**Your instructions**:
Every line that includes the word "this" is to be listed.

**Provided information**:
----------------------------------------

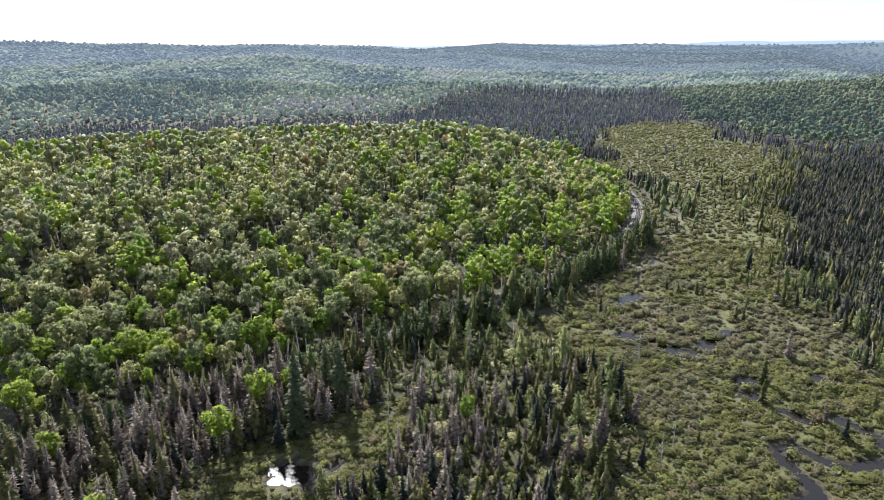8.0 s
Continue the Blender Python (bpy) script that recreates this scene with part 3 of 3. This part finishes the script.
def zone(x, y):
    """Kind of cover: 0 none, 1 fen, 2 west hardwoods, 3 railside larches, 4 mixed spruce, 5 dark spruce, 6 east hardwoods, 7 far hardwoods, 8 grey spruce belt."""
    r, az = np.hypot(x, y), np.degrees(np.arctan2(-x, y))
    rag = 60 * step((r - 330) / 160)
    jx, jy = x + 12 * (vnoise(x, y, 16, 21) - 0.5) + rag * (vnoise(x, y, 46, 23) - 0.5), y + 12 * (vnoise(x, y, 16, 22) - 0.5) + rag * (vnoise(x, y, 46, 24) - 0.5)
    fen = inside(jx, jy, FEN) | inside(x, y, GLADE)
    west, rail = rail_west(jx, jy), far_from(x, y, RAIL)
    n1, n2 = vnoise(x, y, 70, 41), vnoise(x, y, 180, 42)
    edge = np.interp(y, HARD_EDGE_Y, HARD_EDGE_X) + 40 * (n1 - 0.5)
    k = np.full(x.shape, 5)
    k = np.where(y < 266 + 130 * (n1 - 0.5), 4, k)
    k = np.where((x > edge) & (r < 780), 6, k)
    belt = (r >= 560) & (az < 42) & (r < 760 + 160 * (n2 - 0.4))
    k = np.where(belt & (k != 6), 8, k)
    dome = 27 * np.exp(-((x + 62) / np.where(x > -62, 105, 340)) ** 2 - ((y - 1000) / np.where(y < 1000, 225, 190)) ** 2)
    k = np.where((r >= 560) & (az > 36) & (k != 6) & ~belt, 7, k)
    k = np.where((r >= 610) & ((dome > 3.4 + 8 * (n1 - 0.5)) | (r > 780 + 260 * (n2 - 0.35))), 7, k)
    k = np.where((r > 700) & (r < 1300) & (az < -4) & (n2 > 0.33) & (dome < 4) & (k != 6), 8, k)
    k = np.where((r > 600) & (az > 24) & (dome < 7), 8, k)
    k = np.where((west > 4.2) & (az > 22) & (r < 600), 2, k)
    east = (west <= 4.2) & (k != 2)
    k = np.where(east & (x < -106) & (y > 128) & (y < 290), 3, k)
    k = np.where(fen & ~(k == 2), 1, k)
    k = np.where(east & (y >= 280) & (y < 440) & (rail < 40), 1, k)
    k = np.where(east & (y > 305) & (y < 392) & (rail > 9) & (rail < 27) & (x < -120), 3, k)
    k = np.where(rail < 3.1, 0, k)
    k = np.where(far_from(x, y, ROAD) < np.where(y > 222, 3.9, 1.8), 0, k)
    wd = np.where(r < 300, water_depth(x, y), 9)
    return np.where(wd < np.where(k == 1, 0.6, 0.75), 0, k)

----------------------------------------

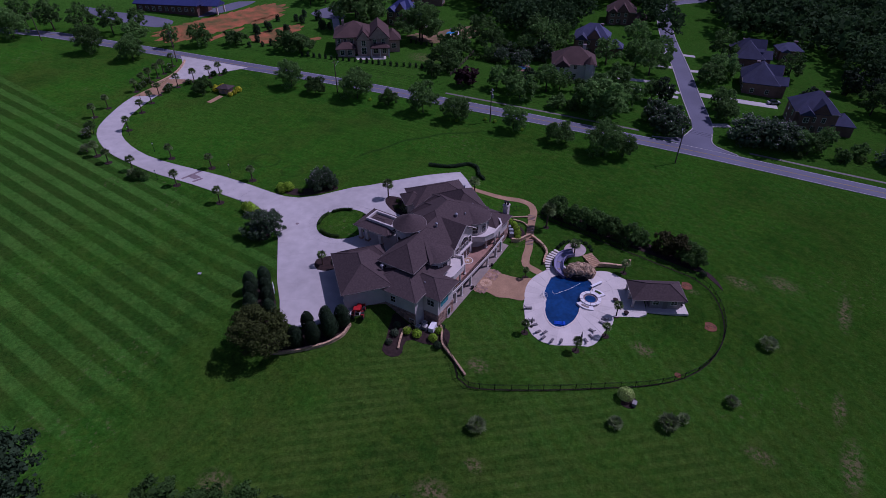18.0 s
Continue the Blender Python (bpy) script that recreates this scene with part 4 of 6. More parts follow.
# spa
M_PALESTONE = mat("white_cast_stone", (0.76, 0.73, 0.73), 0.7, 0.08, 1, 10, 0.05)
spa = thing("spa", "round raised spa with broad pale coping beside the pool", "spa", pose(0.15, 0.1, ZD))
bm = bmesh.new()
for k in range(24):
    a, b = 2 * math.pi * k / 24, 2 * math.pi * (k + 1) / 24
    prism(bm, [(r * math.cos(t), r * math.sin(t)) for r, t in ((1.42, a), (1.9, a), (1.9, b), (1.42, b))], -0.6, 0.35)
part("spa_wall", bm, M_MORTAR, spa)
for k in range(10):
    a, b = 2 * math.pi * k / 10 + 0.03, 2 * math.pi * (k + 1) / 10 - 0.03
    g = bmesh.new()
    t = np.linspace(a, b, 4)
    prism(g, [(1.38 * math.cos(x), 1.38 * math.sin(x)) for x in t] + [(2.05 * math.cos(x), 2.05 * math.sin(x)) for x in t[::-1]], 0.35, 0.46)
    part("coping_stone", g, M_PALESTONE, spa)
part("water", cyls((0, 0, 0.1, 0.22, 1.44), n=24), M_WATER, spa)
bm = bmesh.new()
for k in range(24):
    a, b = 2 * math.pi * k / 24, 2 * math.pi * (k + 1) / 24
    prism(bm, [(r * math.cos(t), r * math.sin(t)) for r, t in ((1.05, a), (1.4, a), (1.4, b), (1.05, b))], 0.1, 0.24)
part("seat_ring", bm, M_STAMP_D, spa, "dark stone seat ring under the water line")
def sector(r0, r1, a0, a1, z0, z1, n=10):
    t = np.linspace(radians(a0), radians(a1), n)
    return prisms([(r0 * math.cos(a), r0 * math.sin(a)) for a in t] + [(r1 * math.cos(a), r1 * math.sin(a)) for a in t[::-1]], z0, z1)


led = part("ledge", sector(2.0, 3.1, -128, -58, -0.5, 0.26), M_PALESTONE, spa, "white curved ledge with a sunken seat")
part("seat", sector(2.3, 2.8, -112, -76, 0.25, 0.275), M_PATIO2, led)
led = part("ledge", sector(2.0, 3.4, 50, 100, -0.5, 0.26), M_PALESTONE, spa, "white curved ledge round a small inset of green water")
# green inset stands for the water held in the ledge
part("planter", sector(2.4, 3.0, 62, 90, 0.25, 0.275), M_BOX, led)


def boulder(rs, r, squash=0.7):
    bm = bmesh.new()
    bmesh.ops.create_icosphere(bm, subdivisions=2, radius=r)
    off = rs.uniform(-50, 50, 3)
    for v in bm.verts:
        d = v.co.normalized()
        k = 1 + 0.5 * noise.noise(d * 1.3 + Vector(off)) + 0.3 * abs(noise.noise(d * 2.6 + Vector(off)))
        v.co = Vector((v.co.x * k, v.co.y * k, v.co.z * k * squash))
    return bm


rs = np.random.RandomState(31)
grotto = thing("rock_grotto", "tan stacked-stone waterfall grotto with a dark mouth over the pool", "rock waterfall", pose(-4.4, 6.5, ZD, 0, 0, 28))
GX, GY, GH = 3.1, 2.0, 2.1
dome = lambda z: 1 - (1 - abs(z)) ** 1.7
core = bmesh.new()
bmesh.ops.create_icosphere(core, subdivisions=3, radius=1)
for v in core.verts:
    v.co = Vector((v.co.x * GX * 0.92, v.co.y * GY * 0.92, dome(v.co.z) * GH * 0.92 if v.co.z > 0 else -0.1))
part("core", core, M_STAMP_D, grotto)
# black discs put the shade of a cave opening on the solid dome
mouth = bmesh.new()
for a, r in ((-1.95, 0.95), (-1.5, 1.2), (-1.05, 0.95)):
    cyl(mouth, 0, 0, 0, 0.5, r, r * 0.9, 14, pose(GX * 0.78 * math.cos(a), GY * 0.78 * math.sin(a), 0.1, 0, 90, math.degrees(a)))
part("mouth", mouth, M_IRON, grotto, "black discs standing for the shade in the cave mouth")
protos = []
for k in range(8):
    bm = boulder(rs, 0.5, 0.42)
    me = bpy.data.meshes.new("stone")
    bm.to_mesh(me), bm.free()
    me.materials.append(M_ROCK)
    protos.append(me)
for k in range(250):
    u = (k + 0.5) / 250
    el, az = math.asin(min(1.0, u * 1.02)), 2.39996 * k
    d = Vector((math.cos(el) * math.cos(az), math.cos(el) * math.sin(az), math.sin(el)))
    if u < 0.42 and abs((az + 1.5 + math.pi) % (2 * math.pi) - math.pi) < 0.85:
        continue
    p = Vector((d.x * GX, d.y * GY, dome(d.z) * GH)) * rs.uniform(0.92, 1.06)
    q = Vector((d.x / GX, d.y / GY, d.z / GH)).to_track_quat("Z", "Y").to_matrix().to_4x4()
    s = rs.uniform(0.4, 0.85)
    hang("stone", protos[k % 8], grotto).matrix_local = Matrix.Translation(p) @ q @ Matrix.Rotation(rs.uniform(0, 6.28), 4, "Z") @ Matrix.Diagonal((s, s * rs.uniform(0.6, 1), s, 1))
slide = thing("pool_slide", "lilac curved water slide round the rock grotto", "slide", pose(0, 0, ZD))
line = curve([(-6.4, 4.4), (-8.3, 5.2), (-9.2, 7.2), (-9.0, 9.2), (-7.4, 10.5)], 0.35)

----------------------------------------

**Full response**:
Continue the Blender Python (bpy) script that recreates this scene with part 3 of 3. This part finishes the script.
Continue the Blender Python (bpy) script that recreates this scene with part 4 of 6. More parts follow.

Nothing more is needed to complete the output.